Collected material:
============================================================
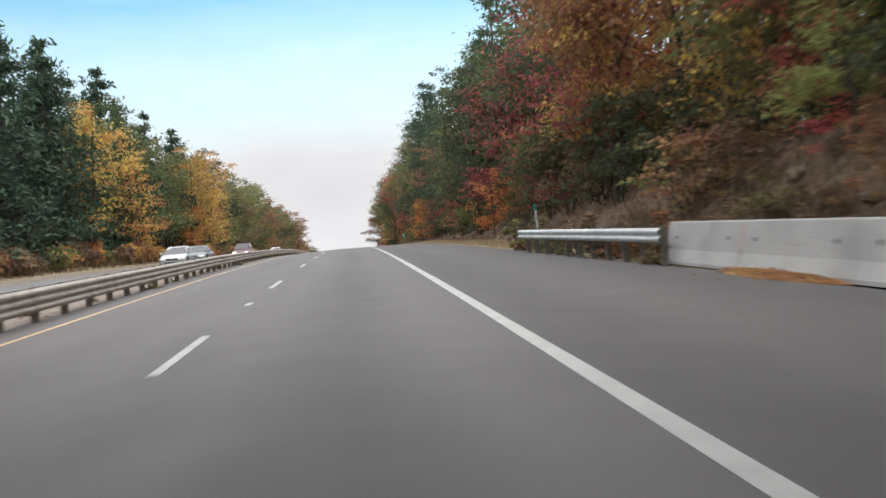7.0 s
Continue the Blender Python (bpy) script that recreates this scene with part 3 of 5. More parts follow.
def build_overpass():
    thing = tagged(new("overpass"), "concrete road overpass with green steel girders and a mesh fence", "bridge")
    U0, U1 = -22.6, 6.9
    slab(U0 - 0.4, U1 + 0.3, 0.3, W_DECK - 0.3, lambda u: girder_high(u) + 0.02, lambda u: girder_high(u) + 0.35, "deck", CONCRETE_OLD, thing)
    for a0, a1 in ((-0.12, 0.36), (W_DECK - 0.36, W_DECK + 0.12)):
        slab(U0 - 6, U1 + 6.5, a0, a1, lambda u: girder_high(u) - 0.02, parapet_top, "parapet", CONCRETE_OLD, thing, 12, "stained grey concrete parapet")
        slab(U0 - 6, U1 + 6.5, a0 - 0.1, a1 + 0.1, lambda u: parapet_top(u) - 0.12, lambda u: parapet_top(u) + 0.04, "coping", CONCRETE_OLD, thing, 12)
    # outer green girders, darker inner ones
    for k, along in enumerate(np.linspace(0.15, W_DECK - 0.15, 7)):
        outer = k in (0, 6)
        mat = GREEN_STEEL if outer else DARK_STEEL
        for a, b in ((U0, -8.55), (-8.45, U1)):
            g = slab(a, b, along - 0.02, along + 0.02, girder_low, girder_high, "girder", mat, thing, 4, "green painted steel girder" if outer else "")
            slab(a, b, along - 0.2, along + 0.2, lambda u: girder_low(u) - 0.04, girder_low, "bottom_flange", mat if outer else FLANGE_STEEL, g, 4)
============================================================
Leave the pictures out and copy the rest of the data exactly.

7.0 s
Continue the Blender Python (bpy) script that recreates this scene with part 3 of 5. More parts follow.
def build_overpass():
    thing = tagged(new("overpass"), "concrete road overpass with green steel girders and a mesh fence", "bridge")
    U0, U1 = -22.6, 6.9
    slab(U0 - 0.4, U1 + 0.3, 0.3, W_DECK - 0.3, lambda u: girder_high(u) + 0.02, lambda u: girder_high(u) + 0.35, "deck", CONCRETE_OLD, thing)
    for a0, a1 in ((-0.12, 0.36), (W_DECK - 0.36, W_DECK + 0.12)):
        slab(U0 - 6, U1 + 6.5, a0, a1, lambda u: girder_high(u) - 0.02, parapet_top, "parapet", CONCRETE_OLD, thing, 12, "stained grey concrete parapet")
        slab(U0 - 6, U1 + 6.5, a0 - 0.1, a1 + 0.1, lambda u: parapet_top(u) - 0.12, lambda u: parapet_top(u) + 0.04, "coping", CONCRETE_OLD, thing, 12)
    # outer green girders, darker inner ones
    for k, along in enumerate(np.linspace(0.15, W_DECK - 0.15, 7)):
        outer = k in (0, 6)
        mat = GREEN_STEEL if outer else DARK_STEEL
        for a, b in ((U0, -8.55), (-8.45, U1)):
            g = slab(a, b, along - 0.02, along + 0.02, girder_low, girder_high, "girder", mat, thing, 4, "green painted steel girder" if outer else "")
            slab(a, b, along - 0.2, along + 0.2, lambda u: girder_low(u) - 0.04, girder_low, "bottom_flange", mat if outer else FLANGE_STEEL, g, 4)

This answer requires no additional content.